_WHAT YOU ARE ASKED TO DO_
Collect each line holding the string "frame".

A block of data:
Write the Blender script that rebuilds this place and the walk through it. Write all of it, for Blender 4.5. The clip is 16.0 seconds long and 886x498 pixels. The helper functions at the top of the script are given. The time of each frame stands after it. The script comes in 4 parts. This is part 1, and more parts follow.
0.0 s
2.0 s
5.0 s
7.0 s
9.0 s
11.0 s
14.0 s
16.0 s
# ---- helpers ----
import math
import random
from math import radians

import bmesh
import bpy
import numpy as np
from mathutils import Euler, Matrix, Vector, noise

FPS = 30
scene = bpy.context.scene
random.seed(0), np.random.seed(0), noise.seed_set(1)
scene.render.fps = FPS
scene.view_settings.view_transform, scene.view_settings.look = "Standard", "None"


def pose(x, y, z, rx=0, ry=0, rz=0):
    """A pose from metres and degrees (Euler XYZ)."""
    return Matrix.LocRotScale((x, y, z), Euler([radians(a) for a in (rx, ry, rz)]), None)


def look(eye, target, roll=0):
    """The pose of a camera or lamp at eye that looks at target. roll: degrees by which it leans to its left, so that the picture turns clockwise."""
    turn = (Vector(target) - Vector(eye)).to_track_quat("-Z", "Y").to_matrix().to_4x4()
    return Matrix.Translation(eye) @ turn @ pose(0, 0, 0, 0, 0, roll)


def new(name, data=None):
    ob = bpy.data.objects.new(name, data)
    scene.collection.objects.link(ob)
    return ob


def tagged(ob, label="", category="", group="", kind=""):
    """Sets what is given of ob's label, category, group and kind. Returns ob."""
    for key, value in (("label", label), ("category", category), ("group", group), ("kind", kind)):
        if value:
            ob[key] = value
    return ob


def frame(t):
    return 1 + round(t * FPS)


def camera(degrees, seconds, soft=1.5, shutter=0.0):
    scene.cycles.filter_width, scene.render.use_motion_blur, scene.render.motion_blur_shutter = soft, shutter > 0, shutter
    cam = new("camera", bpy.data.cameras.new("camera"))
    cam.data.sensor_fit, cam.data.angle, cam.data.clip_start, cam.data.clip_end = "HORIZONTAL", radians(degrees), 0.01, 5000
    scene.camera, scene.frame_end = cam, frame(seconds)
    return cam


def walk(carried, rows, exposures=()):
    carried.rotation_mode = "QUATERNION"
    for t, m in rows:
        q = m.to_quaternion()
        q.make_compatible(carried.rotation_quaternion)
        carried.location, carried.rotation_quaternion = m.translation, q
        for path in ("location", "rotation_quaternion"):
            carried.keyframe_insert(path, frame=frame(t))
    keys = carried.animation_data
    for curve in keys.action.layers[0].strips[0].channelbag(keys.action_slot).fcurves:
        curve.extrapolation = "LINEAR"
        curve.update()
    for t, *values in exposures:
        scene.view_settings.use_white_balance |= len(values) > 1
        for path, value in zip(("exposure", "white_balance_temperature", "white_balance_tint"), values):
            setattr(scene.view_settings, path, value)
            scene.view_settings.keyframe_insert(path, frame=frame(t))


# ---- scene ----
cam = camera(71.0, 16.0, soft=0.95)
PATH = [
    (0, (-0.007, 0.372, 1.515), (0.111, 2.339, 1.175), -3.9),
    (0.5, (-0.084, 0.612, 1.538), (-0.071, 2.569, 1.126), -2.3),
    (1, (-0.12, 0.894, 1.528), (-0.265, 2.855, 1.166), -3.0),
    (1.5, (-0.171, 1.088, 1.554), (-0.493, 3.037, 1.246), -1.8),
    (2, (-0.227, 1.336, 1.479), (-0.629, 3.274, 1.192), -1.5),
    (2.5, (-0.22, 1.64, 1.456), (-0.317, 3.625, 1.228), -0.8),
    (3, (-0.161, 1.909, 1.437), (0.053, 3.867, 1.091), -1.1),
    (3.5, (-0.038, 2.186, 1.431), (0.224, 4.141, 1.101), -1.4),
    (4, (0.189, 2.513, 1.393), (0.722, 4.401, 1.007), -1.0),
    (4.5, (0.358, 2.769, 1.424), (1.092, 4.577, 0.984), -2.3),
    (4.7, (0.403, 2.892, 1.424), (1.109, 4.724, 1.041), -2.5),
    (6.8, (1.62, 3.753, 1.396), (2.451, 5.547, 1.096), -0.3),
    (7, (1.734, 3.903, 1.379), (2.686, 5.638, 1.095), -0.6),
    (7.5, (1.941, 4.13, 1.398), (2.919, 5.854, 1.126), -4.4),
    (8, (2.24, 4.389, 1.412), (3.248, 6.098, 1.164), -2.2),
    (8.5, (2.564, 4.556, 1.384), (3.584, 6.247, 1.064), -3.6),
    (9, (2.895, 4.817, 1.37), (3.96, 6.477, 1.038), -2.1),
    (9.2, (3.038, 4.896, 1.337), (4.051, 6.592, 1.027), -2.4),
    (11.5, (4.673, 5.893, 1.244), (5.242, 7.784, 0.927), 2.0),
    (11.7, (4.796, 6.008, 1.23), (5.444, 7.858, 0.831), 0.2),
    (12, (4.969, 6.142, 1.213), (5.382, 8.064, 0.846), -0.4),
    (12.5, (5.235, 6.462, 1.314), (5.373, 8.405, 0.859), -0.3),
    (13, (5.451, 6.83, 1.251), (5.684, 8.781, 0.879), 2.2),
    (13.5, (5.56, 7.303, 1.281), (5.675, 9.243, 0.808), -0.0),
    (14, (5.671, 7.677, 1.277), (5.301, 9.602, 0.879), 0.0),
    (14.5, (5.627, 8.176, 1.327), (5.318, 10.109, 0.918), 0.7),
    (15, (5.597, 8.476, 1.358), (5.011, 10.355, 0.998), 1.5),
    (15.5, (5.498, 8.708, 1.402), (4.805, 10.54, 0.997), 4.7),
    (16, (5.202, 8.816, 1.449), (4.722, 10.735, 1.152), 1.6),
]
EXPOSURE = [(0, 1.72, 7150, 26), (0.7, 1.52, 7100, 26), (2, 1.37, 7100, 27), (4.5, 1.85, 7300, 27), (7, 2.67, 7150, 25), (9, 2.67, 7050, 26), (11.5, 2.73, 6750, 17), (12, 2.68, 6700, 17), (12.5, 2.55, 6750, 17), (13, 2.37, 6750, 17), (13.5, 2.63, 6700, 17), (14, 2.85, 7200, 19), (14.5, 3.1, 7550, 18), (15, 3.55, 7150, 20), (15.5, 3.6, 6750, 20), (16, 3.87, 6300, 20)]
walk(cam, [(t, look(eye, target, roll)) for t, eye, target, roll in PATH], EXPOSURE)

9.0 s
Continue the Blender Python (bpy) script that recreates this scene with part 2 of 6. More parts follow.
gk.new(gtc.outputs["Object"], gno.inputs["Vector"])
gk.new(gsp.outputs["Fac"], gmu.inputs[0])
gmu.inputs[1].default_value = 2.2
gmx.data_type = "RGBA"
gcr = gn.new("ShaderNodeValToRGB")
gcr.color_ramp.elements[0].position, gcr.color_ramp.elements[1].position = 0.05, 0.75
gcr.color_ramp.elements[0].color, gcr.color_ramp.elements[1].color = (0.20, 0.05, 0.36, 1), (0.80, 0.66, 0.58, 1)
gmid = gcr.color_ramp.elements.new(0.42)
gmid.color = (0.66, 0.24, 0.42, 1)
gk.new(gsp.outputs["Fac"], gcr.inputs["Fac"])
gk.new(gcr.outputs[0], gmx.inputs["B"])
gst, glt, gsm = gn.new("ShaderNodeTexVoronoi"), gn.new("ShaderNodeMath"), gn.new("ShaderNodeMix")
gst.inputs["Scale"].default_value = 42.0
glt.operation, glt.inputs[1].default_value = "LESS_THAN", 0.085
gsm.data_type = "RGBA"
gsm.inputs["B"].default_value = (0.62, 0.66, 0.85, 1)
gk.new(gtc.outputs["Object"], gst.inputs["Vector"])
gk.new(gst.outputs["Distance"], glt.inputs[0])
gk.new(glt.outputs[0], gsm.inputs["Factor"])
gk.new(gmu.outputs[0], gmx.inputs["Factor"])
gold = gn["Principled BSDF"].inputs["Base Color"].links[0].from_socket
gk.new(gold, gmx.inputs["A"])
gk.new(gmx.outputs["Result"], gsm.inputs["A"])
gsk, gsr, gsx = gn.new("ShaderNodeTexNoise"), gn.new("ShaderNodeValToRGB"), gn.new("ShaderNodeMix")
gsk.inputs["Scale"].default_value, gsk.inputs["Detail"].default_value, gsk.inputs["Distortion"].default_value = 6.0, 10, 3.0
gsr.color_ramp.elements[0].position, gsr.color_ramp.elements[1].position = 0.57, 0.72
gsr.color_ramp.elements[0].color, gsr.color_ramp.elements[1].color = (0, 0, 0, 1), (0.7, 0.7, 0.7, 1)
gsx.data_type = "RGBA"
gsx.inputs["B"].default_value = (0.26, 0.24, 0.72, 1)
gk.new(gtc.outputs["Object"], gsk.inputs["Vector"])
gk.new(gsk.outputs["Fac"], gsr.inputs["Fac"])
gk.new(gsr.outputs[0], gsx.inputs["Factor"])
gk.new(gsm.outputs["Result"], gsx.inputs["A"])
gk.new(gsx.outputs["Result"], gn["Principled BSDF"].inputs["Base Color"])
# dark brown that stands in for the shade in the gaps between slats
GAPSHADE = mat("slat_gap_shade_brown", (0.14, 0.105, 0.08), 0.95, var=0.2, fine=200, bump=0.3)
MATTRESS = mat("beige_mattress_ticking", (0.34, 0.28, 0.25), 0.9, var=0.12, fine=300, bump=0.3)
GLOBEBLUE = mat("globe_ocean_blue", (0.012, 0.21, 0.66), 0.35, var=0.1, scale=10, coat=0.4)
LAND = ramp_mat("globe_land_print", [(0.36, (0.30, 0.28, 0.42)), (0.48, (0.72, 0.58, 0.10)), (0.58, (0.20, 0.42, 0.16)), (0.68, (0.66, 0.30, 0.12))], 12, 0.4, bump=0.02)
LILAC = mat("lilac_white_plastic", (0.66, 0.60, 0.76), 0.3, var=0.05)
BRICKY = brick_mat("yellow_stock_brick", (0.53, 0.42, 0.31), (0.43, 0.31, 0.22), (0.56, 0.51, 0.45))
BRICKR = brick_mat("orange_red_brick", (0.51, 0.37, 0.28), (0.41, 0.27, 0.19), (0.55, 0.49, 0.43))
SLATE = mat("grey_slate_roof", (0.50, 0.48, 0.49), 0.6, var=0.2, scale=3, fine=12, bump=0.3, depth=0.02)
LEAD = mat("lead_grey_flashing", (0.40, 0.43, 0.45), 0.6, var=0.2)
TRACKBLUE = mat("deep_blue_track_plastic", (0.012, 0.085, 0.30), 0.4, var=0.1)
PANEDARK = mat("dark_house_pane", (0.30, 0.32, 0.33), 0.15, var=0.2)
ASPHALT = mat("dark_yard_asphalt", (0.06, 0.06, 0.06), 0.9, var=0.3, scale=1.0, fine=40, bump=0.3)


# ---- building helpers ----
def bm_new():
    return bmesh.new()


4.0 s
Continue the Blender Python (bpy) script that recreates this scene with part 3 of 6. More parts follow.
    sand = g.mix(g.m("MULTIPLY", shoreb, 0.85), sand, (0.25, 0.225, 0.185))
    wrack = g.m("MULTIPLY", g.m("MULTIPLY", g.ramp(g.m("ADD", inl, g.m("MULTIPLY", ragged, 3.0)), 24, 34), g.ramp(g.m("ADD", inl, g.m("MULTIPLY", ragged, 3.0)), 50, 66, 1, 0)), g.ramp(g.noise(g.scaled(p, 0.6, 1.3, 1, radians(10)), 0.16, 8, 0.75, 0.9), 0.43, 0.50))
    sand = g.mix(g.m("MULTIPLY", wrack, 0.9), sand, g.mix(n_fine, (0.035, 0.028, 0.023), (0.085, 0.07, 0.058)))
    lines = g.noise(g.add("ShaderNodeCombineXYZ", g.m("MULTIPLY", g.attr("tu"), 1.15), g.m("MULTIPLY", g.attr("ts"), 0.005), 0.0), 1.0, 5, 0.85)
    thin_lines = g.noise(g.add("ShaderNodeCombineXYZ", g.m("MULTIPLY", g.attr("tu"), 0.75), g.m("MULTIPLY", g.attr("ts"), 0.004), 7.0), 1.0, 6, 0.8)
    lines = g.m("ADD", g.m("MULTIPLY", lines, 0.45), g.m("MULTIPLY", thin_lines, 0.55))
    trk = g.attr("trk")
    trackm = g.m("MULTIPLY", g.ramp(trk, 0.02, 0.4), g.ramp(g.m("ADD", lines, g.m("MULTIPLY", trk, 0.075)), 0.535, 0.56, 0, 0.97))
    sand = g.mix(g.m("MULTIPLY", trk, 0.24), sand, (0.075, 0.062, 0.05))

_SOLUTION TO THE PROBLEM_
Write the Blender script that rebuilds this place and the walk through it. Write all of it, for Blender 4.5. The clip is 16.0 seconds long and 886x498 pixels. The helper functions at the top of the script are given. The time of each frame stands after it. The script comes in 4 parts. This is part 1, and more parts follow.
def frame(t):
    scene.camera, scene.frame_end = cam, frame(seconds)
            carried.keyframe_insert(path, frame=frame(t))
            scene.view_settings.keyframe_insert(path, frame=frame(t))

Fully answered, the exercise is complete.